Le concept de partage de données pose certains défis en matière de sécurité des données. Comment nous assurer pleinement que les parties non autorisées ne puissent pas accéder aux données de fret partagées sur le web ? Comment nous assurer que les données émanant d’une tierce partie proviennent effectivement de cette partie et ne soient pas une sorte de copie falsifiée ? ONE Record établit plusieurs couches de sécurité : en premier lieu, tout opérateur économique utilisant ONE Record devra s’inscrire auprès d’un registraire autorisé et recevoir un certificat électronique prouvant son inscription ; deuxièmement, en utilisant ce certificat, il pourra ensuite configurer l’accès octroyé à une autre partie ; troisièmement, le fournisseur d’information déterminera quelles sont les données auxquelles cette tierce partie aura accès.

La norme API

Les systèmes de logiciels sont avant tout conçus et construits à partir de composants existants. Un architecte de logiciels choisit les éléments de base et un ingénieur s’occupe ensuite de les « assembler ». Le terme technique pour cet assemblage est « interfaçage » et, pour simplifier ce processus, les fournisseurs de logiciels équipent ces composants d’API qui jouent en quelque sorte le rôle de prises ou de connecteurs ; il ne reste plus à l’ingénieur qu’à établir les bonnes connexions à l’API.

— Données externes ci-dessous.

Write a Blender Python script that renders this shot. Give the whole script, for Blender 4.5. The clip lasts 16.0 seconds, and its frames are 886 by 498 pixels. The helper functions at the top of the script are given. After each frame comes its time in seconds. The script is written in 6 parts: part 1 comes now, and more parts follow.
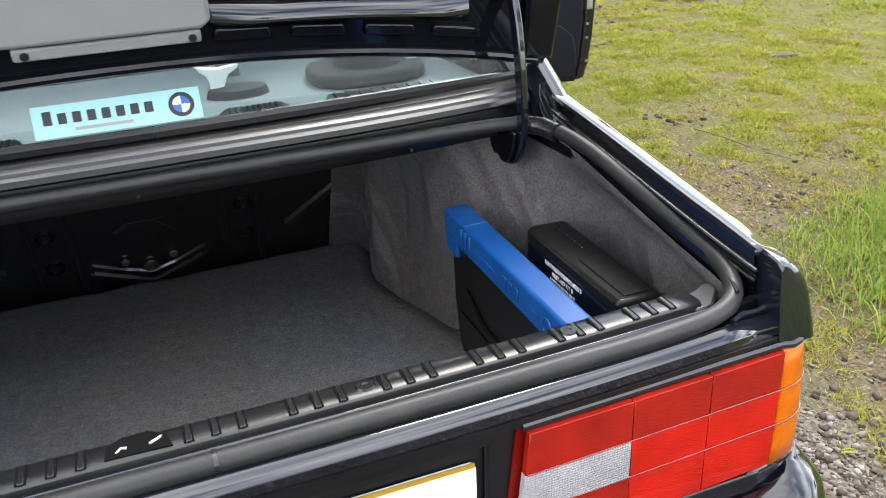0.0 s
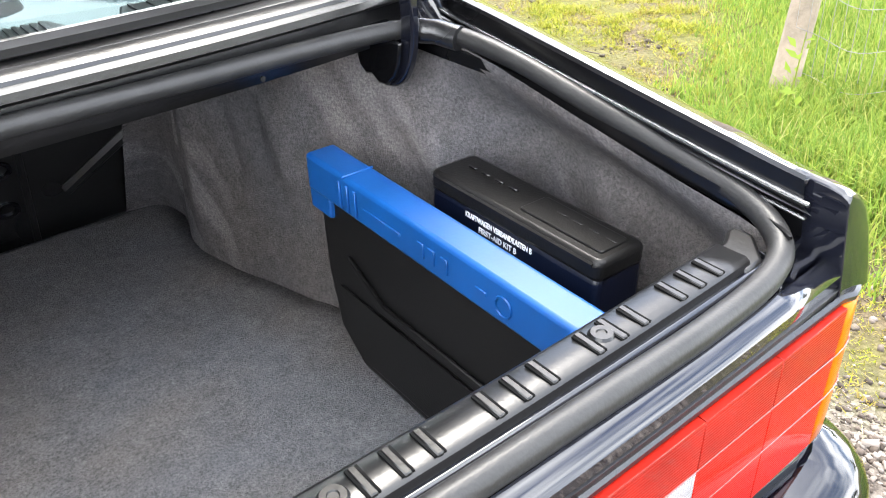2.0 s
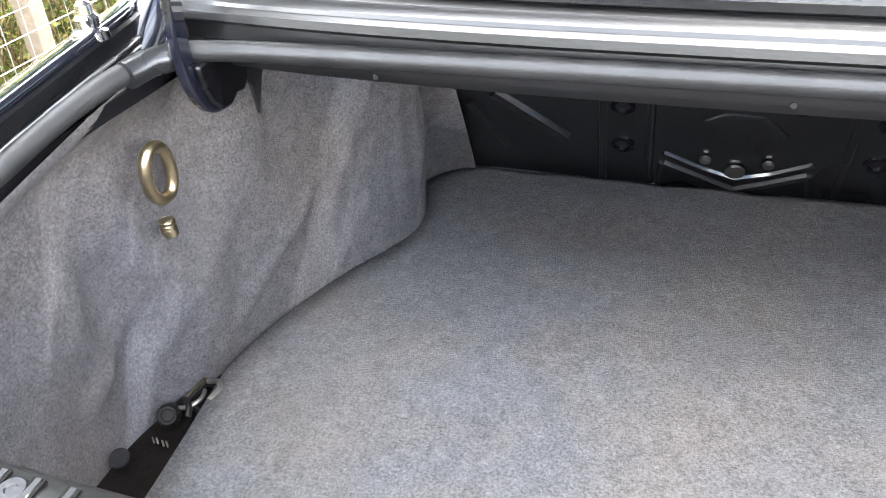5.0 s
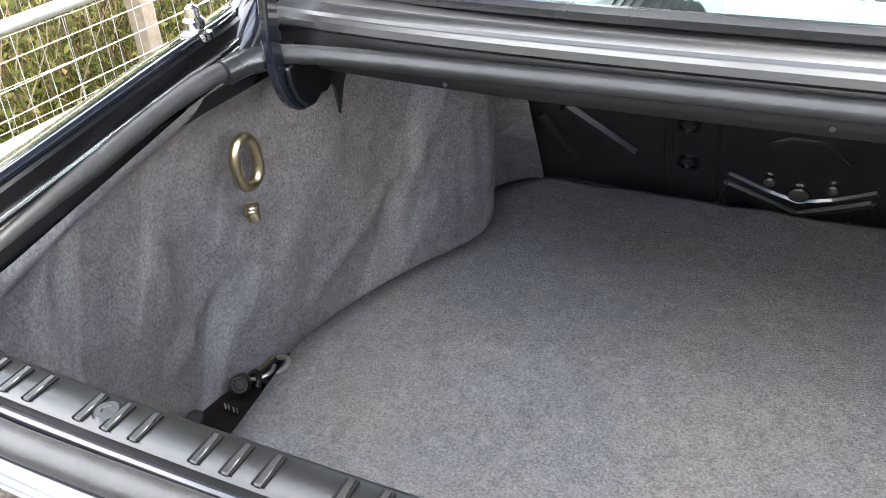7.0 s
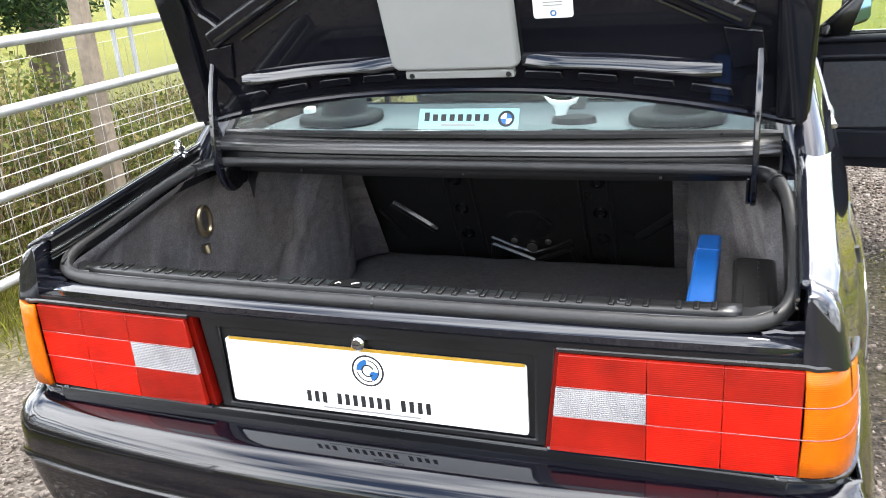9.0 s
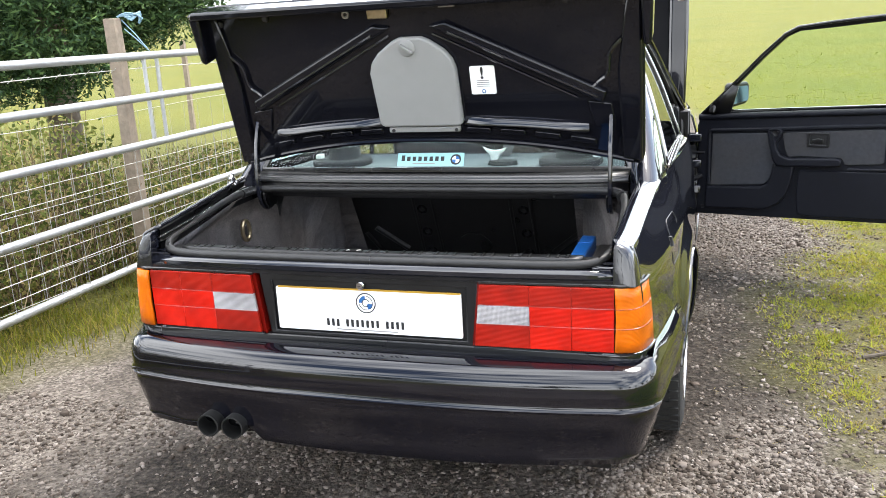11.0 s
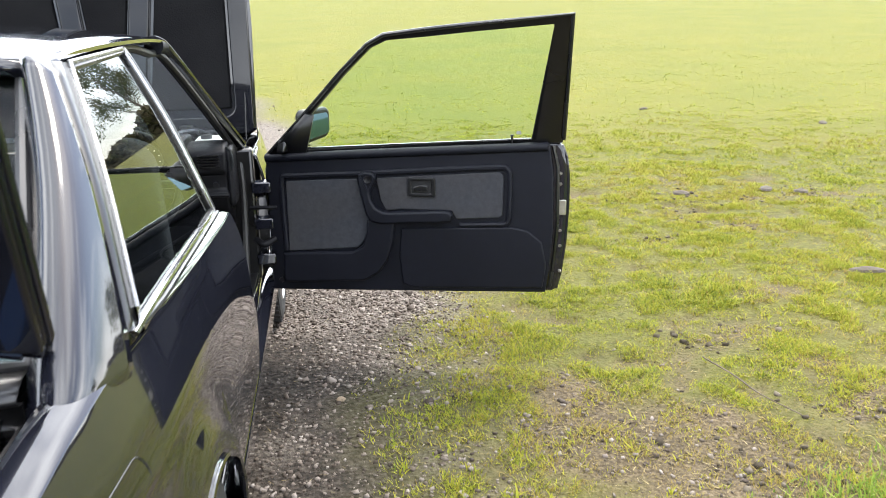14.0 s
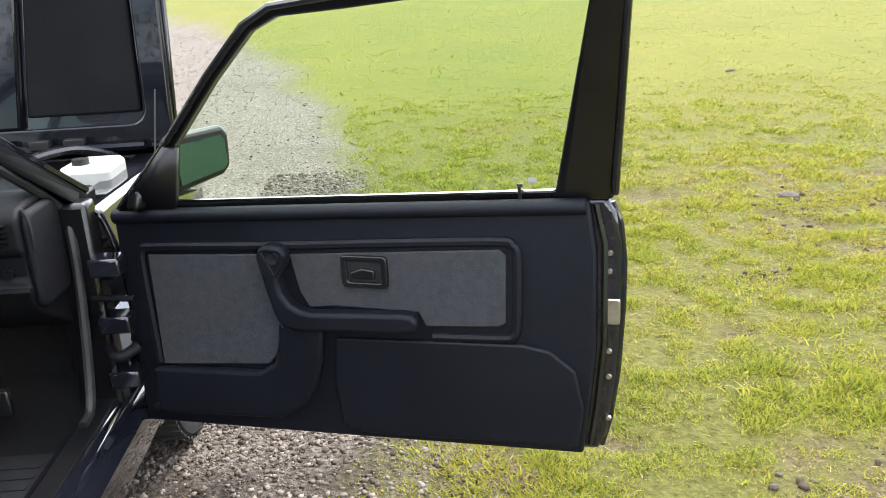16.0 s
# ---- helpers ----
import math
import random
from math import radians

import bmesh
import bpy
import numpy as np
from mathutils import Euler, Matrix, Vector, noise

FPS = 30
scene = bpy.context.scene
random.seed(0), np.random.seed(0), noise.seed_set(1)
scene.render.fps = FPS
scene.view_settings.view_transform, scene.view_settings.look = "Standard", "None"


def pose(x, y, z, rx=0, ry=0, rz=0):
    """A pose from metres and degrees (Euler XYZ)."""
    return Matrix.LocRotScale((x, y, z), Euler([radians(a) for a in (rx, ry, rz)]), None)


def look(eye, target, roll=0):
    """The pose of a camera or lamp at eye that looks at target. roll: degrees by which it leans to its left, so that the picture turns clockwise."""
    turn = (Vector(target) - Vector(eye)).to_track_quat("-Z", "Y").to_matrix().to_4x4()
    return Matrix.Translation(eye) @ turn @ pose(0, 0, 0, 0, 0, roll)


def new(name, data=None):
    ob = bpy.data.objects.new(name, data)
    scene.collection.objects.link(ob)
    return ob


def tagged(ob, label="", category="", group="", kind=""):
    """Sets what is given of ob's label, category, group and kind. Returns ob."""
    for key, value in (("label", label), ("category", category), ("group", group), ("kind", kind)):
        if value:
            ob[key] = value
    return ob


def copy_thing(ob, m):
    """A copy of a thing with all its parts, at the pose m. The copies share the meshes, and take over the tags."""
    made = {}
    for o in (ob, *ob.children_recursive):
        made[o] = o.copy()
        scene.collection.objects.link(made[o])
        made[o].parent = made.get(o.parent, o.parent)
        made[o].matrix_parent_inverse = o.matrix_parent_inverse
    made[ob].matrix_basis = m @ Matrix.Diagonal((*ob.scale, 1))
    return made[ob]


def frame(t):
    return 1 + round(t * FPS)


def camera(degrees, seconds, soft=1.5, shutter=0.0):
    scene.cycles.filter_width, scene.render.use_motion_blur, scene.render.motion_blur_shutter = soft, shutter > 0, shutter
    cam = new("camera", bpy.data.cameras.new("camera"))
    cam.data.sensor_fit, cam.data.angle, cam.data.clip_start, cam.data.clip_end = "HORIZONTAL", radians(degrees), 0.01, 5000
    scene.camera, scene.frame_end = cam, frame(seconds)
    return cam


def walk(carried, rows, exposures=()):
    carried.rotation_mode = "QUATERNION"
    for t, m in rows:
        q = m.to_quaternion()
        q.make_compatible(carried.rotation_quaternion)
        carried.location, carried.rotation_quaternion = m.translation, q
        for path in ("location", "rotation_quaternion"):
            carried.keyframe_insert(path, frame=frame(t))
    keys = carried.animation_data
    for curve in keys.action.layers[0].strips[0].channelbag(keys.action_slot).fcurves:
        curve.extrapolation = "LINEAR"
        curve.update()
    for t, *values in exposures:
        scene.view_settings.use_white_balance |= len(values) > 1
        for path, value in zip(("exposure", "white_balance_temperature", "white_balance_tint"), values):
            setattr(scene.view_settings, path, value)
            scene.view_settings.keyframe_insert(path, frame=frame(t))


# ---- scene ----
cam = camera(55.6, 16.0, soft=0.7, shutter=0.2)
PATH = [
    (0, (0.015, -0.632, 1.322), (0.64, 1.053, 0.445), -2.7),
    (0.5, (0.013, -0.466, 1.278), (0.787, 1.122, 0.34), -4.4),
    (1, (0.02, -0.349, 1.248), (0.943, 1.12, 0.254), -1.6),
    (1.5, (0.025, -0.29, 1.23), (1.058, 1.074, 0.194), -1.2),
    (2, (0.027, -0.254, 1.214), (1.056, 1.088, 0.146), -1.5),
    (2.5, (0.025, -0.211, 1.189), (0.877, 1.254, 0.127), -2.3),
    (3, (0.027, -0.211, 1.163), (0.527, 1.396, 0.083), -3.2),
    (3.5, (0.02, -0.206, 1.172), (0.218, 1.469, 0.097), -3.9),
    (4, (-0.045, -0.195, 1.193), (-0.077, 1.491, 0.117), -4.8),
    (4.5, (-0.062, -0.183, 1.202), (-0.41, 1.46, 0.117), -3.3),
    (5, (-0.076, -0.17, 1.197), (-0.628, 1.408, 0.1), -3.7),
    (7.5, (0.021, -0.287, 1.242), (-0.721, 1.256, 0.207), -3.2),
    (8, (0.198, -0.542, 1.29), (-0.516, 1.113, 0.423), -3.6),
    (8.5, (0.428, -0.817, 1.324), (-0.263, 0.88, 0.521), -3.4),
    (9, (0.574, -1.111, 1.348), (-0.087, 0.652, 0.671), -4.3),
    (11.5, (0.913, -2.031, 1.406), (0.355, -0.175, 0.911), -2.7),
    (12, (0.921, -1.936, 1.399), (0.682, -0.016, 0.895), -0.3),
    (12.5, (0.952, -1.646, 1.402), (0.969, 0.287, 0.889), -0.3),
    (13, (0.969, -1.299, 1.403), (1.093, 0.627, 0.879), -0.1),
    (13.5, (0.979, -0.876, 1.39), (1.229, 1.037, 0.86), -1.4),
    (14, (1.056, -0.432, 1.387), (1.315, 1.476, 0.846), -1.4),
    (14.5, (1.105, -0.001, 1.385), (1.367, 1.902, 0.827), -2.3),
    (15, (1.212, 0.353, 1.382), (1.47, 2.256, 0.822), -3.1),
    (15.5, (1.367, 0.681, 1.369), (1.578, 2.588, 0.803), -3.1),
    (16, (1.505, 0.972, 1.369), (1.587, 2.867, 0.735), -3.2),
]
EXPOSURES = [(0, 1.22), (0.5, 1.52), (1, 2.02), (1.5, 2.22), (2, 2.17), (2.5, 2.42), (3, 2.9), (3.5, 3.42), (4, 3.6), (4.5, 3.6), (5, 3.35), (7.5, 2.75), (8, 2.72), (8.5, 1.82), (9, 1.64), (11.5, 1.3), (13, 1.31), (14, 1.46), (14.5, 1.25), (15, 1.07), (15.5, 1.3), (16, 1.52)]
walk(cam, [(t, look(eye, target, roll)) for t, eye, target, roll in PATH], EXPOSURES)

# ---- sky and sun ----
world = bpy.data.worlds.new("sky")
scene.world = world
world.use_nodes = True
wn, wl = world.node_tree.nodes, world.node_tree.links
wn.clear()
w_out = wn.new("ShaderNodeOutputWorld")
w_sky = wn.new("ShaderNodeTexSky")
w_sky.sky_type, w_sky.sun_disc = "NISHITA", False
w_sky.sun_elevation, w_sky.sun_rotation = radians(59), radians(42)
w_sky.dust_density = 2.0
w_geo = wn.new("ShaderNodeTexCoord")
w_map = wn.new("ShaderNodeMapping")
w_map.inputs["Scale"].default_value = (1.0, 1.0, 2.6)
w_noise = wn.new("ShaderNodeTexNoise")
w_noise.inputs["Scale"].default_value, w_noise.inputs["Detail"].default_value = 2.2, 6.0
w_ramp = wn.new("ShaderNodeValToRGB")
w_ramp.color_ramp.elements[0].position, w_ramp.color_ramp.elements[1].position = 0.38, 0.62
w_mix = wn.new("ShaderNodeMixRGB")
w_mix.inputs[2].default_value = (17.0, 17.4, 18.0, 1)
w_bg = wn.new("ShaderNodeBackground")
w_bg.inputs["Strength"].default_value = 0.17
wl.new(w_geo.outputs["Generated"], w_map.inputs["Vector"])
wl.new(w_map.outputs["Vector"], w_noise.inputs["Vector"])
wl.new(w_noise.outputs["Fac"], w_ramp.inputs["Fac"])
wl.new(w_ramp.outputs["Color"], w_mix.inputs["Fac"])
wl.new(w_sky.outputs["Color"], w_mix.inputs[1])
wl.new(w_mix.outputs["Color"], w_bg.inputs["Color"])
wl.new(w_bg.outputs["Background"], w_out.inputs["Surface"])
sun = new("sun", bpy.data.lights.new("sun", "SUN"))
sun.data.energy, sun.data.angle, sun.data.color = 1.85, radians(22), (1.0, 0.95, 0.86)
sun.matrix_world = look((2.0, 2.2, 5), (0, 0, 0))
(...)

Dans la pratique, les systèmes web disposent de leurs propres API et chaque nouvelle connexion entre deux systèmes exige un effort d’intégration de ce type. Voilà qui limite la croissance des réseaux de systèmes puisque chaque nœud supplémentaire doit passer par cette intégration. ONE Record propose une solution à cet égard en spécifiant une API commune pour toutes les plateformes de partage des données. Vu sous cet angle, ONE Record ressemble un peu au port USB d’un ordinateur portable : il est possible de connecter n’importe quelle plateforme de partage de données ONE Record à une autre sans devoir passer par l’étape d’intégration du logiciel.

Gestion numérique

Le monde évolue rapidement pour devenir un environnement où les « natifs numériques » contrôlent nos entreprises. Or, ils ne se préoccupent pas de la manière dont l’information est véhiculée entre entreprises, ni même du système qui pourrait être utilisé pour ce faire. Dans un monde numérique, les données sont omniprésentes : elles sont facilement disponibles, partout et sous le format souhaité, quel qu’il soit.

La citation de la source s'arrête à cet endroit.